Pourtant, du point de vue de celui qui produit le message, le mot choisi est le mot le plus juste. Le terme « maison de retraite » ne dit rien du type d’hébergement dont on parle et pourrait renvoyer aussi bien à une RPA (résidence pour personnes âgées), une résidence avec service, une MARPA (Maison d’accueil rurale pour personnes âgées) et tant d’autres sigles connus de ceux qui les utilisent dans leur quotidien de travail. Le professionnel a donc besoin de stipuler qu’il parle d’un EHPAD, sous peine d’être imprécis, voire ambigu. Mais si l’on se situe du côté de la famille, il est évidemment que ce message, pourtant bien formé,  est au mieux incompréhensible et au pire, réducteur, déshumanisant et violent.

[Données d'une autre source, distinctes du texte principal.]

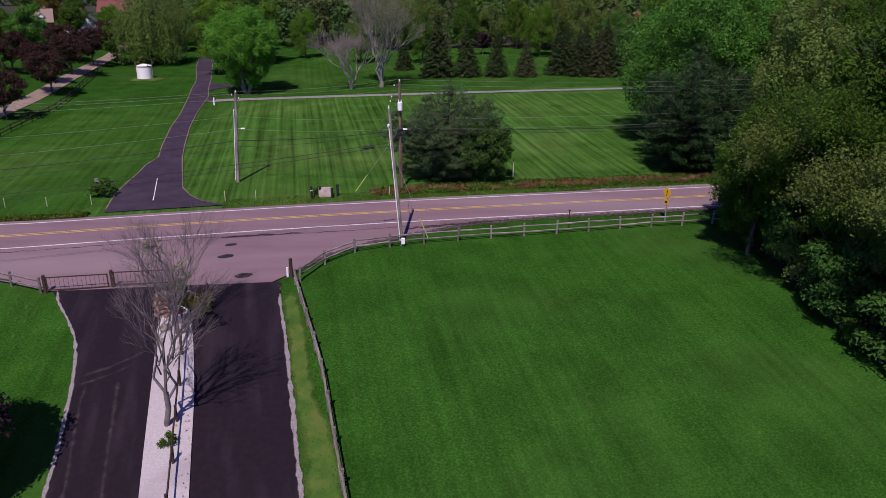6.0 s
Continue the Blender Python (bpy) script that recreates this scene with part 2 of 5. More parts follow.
def soften(m, scale=2.0, lo=0.35, hi=0.75, wild=1.0):
    """Frays a thin layer out towards its rim, so that what lies under it shows between."""
    n, l = m.node_tree.nodes, m.node_tree.links
    out = next(x for x in n if x.type == 'OUTPUT_MATERIAL')
    surface = out.inputs["Surface"].links[0].from_socket
    at = n.new("ShaderNodeAttribute")
    at.attribute_name = "worn"
    tc = n.new("ShaderNodeTexCoord")
    t = n.new("ShaderNodeTexNoise")
    t.inputs["Scale"].default_value, t.inputs["Detail"].default_value = scale, 7
    l.new(tc.outputs["Object"], t.inputs["Vector"])
    k = n.new("ShaderNodeMath")
    k.operation = 'MULTIPLY_ADD'
    l.new(t.outputs["Fac"], k.inputs[0])
    k.inputs[1].default_value = wild
    l.new(at.outputs["Fac"], k.inputs[2])
    r = n.new("ShaderNodeMapRange")
    r.inputs["From Min"].default_value, r.inputs["From Max"].default_value = lo + wild * 0.5, hi + wild * 0.5
    l.new(k.outputs["Value"], r.inputs["Value"])
    tr = n.new("ShaderNodeBsdfTransparent")
    ms = n.new("ShaderNodeMixShader")
    l.new(r.outputs["Result"], ms.inputs["Fac"])
    l.new(tr.outputs["BSDF"], ms.inputs[1])
    l.new(surface, ms.inputs[2])
    l.new(ms.outputs["Shader"], out.inputs["Surface"])
    return m


LAWN = lawn_material()
ASPHALT_NEW = lane_material()
ASPHALT_FAR = material("aged_asphalt", [(0.030, 0.019, 0.034), (0.048, 0.032, 0.052)], scale=0.6, rough=0.9, bump=0.3, bump_scale=25, big=(0.15, (0.06, 0.042, 0.06), 0.5, 0.75))
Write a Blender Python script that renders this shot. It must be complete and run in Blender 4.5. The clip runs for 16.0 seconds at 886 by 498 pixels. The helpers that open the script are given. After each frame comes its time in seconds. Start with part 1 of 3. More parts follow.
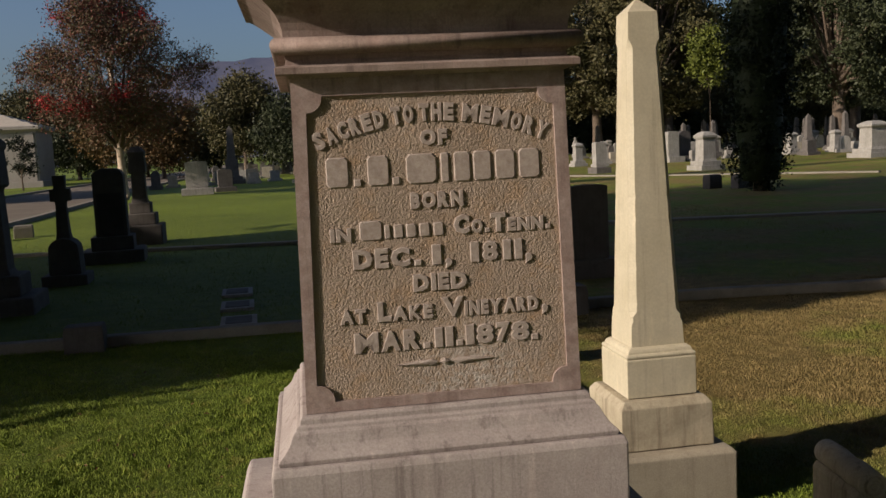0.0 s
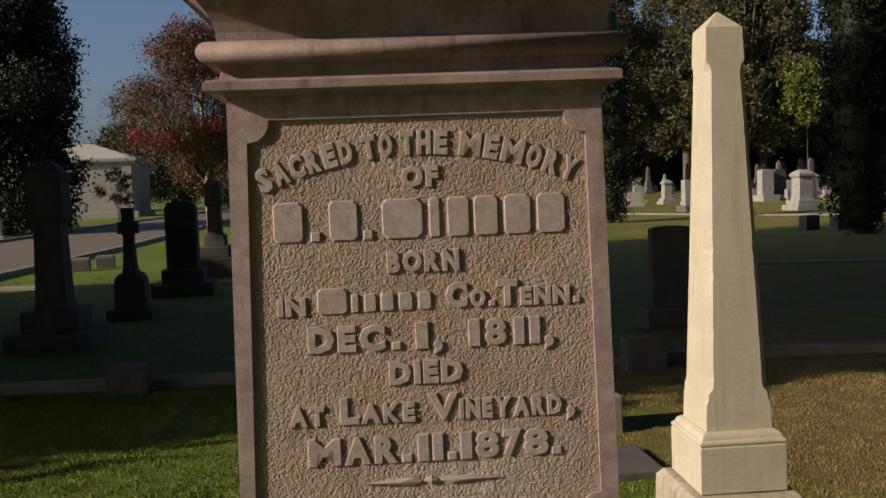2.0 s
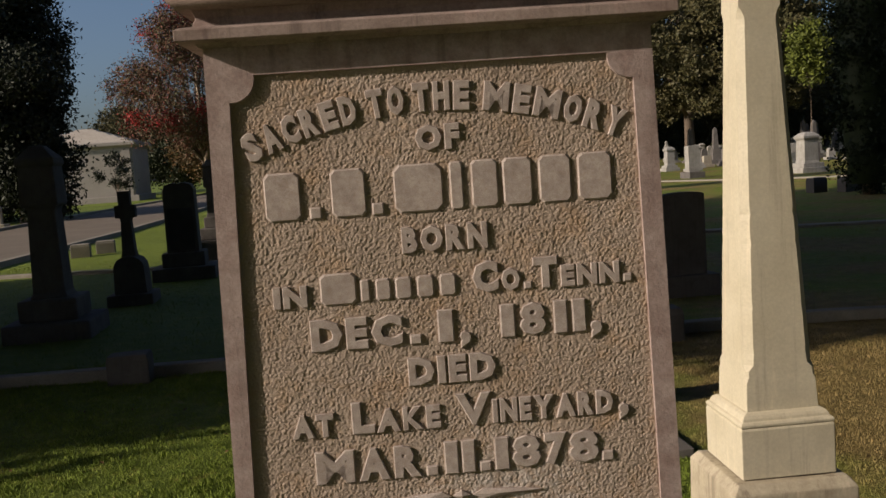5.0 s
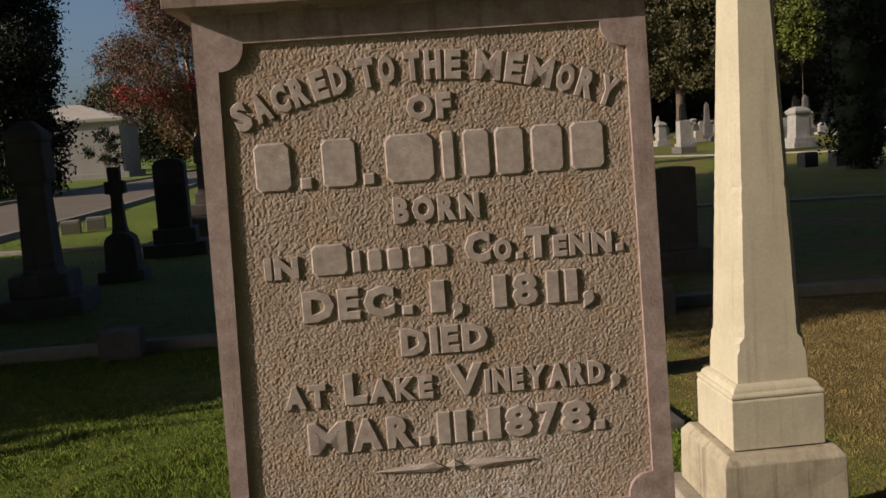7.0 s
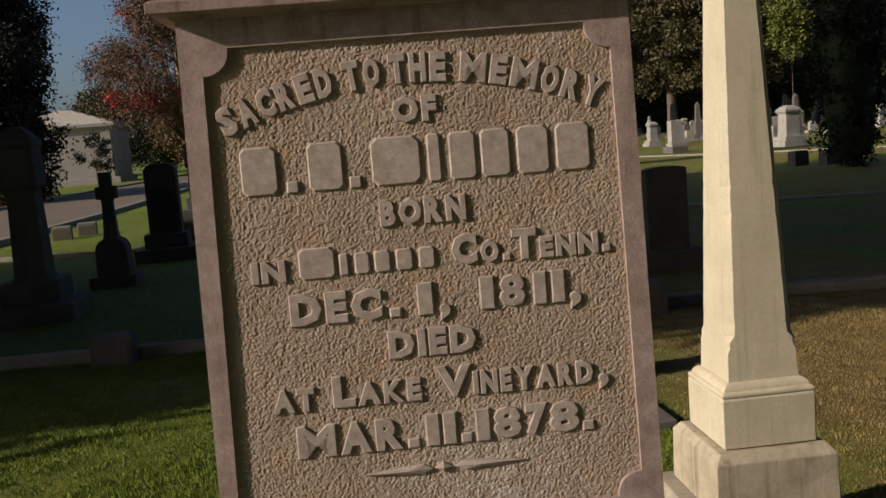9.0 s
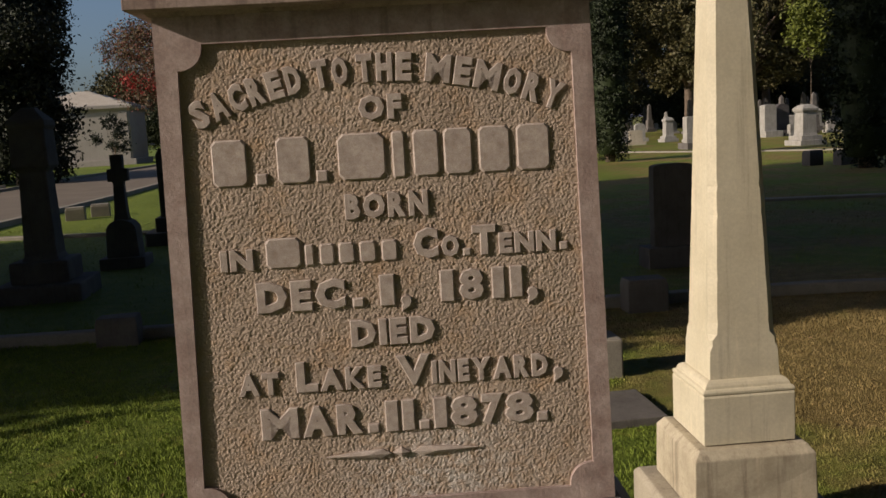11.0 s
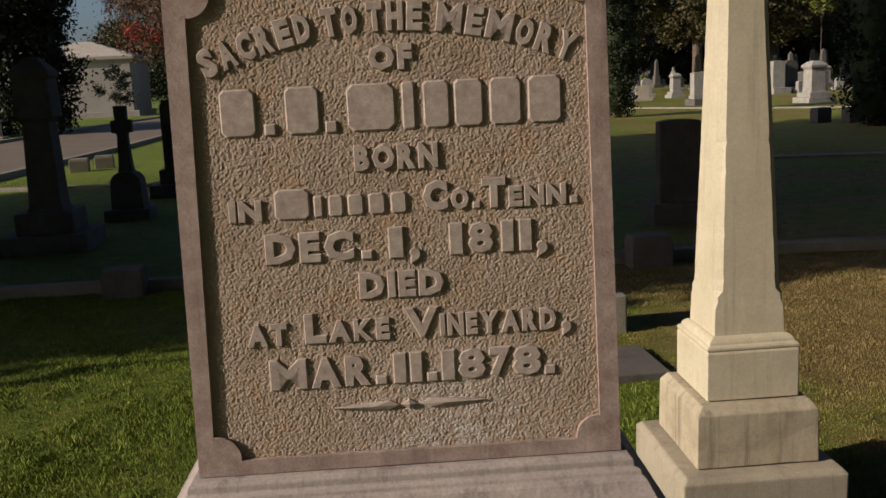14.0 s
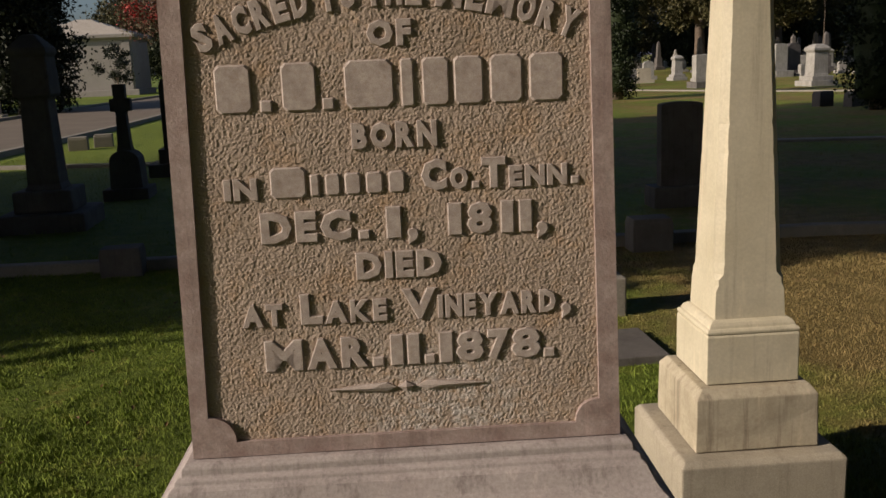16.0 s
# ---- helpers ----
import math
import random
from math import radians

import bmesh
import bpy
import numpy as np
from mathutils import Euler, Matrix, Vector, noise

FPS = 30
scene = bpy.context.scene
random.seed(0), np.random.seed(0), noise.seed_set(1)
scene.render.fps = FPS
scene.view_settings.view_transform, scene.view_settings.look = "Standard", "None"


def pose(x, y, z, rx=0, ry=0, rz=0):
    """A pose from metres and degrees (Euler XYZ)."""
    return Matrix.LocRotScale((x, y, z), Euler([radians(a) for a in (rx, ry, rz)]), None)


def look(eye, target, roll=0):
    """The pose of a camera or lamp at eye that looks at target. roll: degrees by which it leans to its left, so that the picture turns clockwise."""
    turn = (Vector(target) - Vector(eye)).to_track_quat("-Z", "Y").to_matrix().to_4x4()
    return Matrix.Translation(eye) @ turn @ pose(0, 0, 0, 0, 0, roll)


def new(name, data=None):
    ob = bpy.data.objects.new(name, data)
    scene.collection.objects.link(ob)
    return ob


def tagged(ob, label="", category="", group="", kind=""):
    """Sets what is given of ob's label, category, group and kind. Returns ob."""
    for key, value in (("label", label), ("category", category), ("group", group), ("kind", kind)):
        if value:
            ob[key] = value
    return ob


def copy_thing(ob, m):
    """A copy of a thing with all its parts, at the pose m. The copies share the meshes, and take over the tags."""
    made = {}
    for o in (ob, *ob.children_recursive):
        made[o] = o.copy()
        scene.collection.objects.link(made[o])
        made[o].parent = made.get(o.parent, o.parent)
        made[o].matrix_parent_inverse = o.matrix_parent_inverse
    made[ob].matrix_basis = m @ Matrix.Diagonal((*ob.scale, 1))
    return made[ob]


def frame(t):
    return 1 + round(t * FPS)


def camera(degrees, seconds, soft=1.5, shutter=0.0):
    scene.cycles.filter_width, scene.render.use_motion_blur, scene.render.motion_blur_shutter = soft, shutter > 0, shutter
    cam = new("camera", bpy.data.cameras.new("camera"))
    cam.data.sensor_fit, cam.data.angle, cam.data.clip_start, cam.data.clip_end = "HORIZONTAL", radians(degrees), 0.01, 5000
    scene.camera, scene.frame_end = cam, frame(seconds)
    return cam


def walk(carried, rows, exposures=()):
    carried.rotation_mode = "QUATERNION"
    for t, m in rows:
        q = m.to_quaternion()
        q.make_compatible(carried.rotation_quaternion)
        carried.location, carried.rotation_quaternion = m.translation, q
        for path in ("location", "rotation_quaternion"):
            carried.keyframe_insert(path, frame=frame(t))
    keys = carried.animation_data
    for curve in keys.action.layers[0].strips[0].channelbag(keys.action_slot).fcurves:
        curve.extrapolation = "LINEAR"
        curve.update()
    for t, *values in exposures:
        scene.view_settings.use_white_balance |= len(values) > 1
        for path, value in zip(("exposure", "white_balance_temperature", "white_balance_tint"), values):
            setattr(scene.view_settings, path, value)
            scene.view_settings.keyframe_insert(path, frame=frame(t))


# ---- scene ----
cam = camera(52.3, 16.0)
METRES, EYE, TILT, LEAN, TURN = 1.2, 1.65, -3.0, 0.0, -8.6
ROWS = [
    (0.0, 0.0, 0.0, 0.0, -0.17, -3.46, 2.86),
    (0.5, 0.036, 0.1031, 0.005, -0.42, -1.62, 1.3),
    (1.0, 0.0723, 0.2129, 0.01, -0.31, -1.23, 1.76),
    (1.5, 0.1588, 0.3432, 0.0218, 3.02, -0.48, 1.76),
    (2.0, 0.155, 0.5133, 0.0326, 5.33, -1.03, 1.92),
    (2.5, 0.1007, 0.6469, 0.0352, 3.5, -0.4, 2.74),
    (3.0, 0.1001, 0.6994, 0.0363, 1.24, -0.67, 2.8),
    (3.5, 0.1057, 0.7169, 0.0307, 3.18, -1.38, 3.15),
    (4.0, 0.1052, 0.7273, 0.0314, 5.2, -2.13, 3.45),
    (6.5, 0.1053, 0.7362, 0.0238, 5.39, -3.25, 3.86),
    (7.0, 0.1036, 0.7376, 0.0222, 4.9, -4.21, 3.83),
    (7.5, 0.1063, 0.7371, 0.0202, 5.48, -5.02, 4.06),
    (8.0, 0.1111, 0.7357, 0.0248, 5.79, -5.38, 4.52),
    (8.5, 0.1104, 0.7383, 0.0274, 4.94, -4.27, 4.46),
    (9.0, 0.112, 0.7365, 0.0219, 4.42, -4.12, 4.4),
    (11.5, 0.1933, 0.6912, 0.0267, 5.5, -5.27, 2.77),
    (12.0, 0.1911, 0.6885, 0.0235, 5.71, -6.23, 3.19),
    (12.5, 0.1846, 0.685, 0.0241, 6.08, -7.42, 3.07),
    (13.0, 0.1746, 0.6907, 0.0224, 6.54, -7.84, 3.01),
    (13.5, 0.1755, 0.6979, 0.0241, 6.55, -7.64, 2.76),
    (14.0, 0.1769, 0.7028, 0.0229, 5.66, -7.53, 2.44),
    (14.5, 0.1741, 0.7071, 0.0211, 5.59, -7.27, 2.42),
    (15.0, 0.1771, 0.7147, 0.0218, 5.86, -7.44, 2.27),
    (15.5, 0.1763, 0.7199, 0.0176, 6.7, -8.05, 2.36),
    (16.0, 0.1765, 0.7227, 0.0186, 5.7, -8.7, 2.04),
]
walk(cam, [(t, pose(0, 0, EYE, TILT, LEAN, TURN) @ pose(METRES * x, METRES * y, METRES * z, 90 + pitch, roll, yaw)) for t, x, y, z, yaw, pitch, roll in ROWS])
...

C’est là tout l’art de penser la communication professionnelle. La langue technique, de métier, s’inscrit dans l’exercice de la profession. Elle offre un lexique adapté à un contexte particulier, qui permet les nuances nécessaires à l’ouvrage quotidien. Elle fait également partie intégrante de l’uniforme professionnel, elle est l’outil à travers lequel chacun pense son métier et avec lequel il rend compte de sa spécificité (dans ma langue, on parlerait d’ethos). Alors, on en use parce qu’elle est pratique et fonctionnelle, parce qu’elle nous situe et nous positionne. Et puis parfois aussi, on en abuse au point de vider les mots de leur sens, au point que le costume d’apparat prend la place de l’uniforme et que la langue devienne de bois (une démonstration ici de l’excellent Franck Lepage).

Mais surtout, on pense rarement que la langue de métier est une langue « seconde », qui n’est pas la langue commune et, donc, révèle une autre vision du monde. Je me plais, en formation, à dire : « Le mot juste n’est pas le joli mot savant que vous dénicherez dans un dictionnaire des synonymes mais celui qui sera le mieux adapté à la situation ». Le mot juste c’est celui qui transcrit justement la pensée de celui qui énonce, en même temps qu’il permet de la transmettre justement à celui qui la reçoit.

Le professionnel est un bilingue qui s’ignore et — notamment dans les métiers d’accompagnement — il passe parfois à côté de sa mission d’interprète, au détriment des bénéficiaires et au risque de la relation.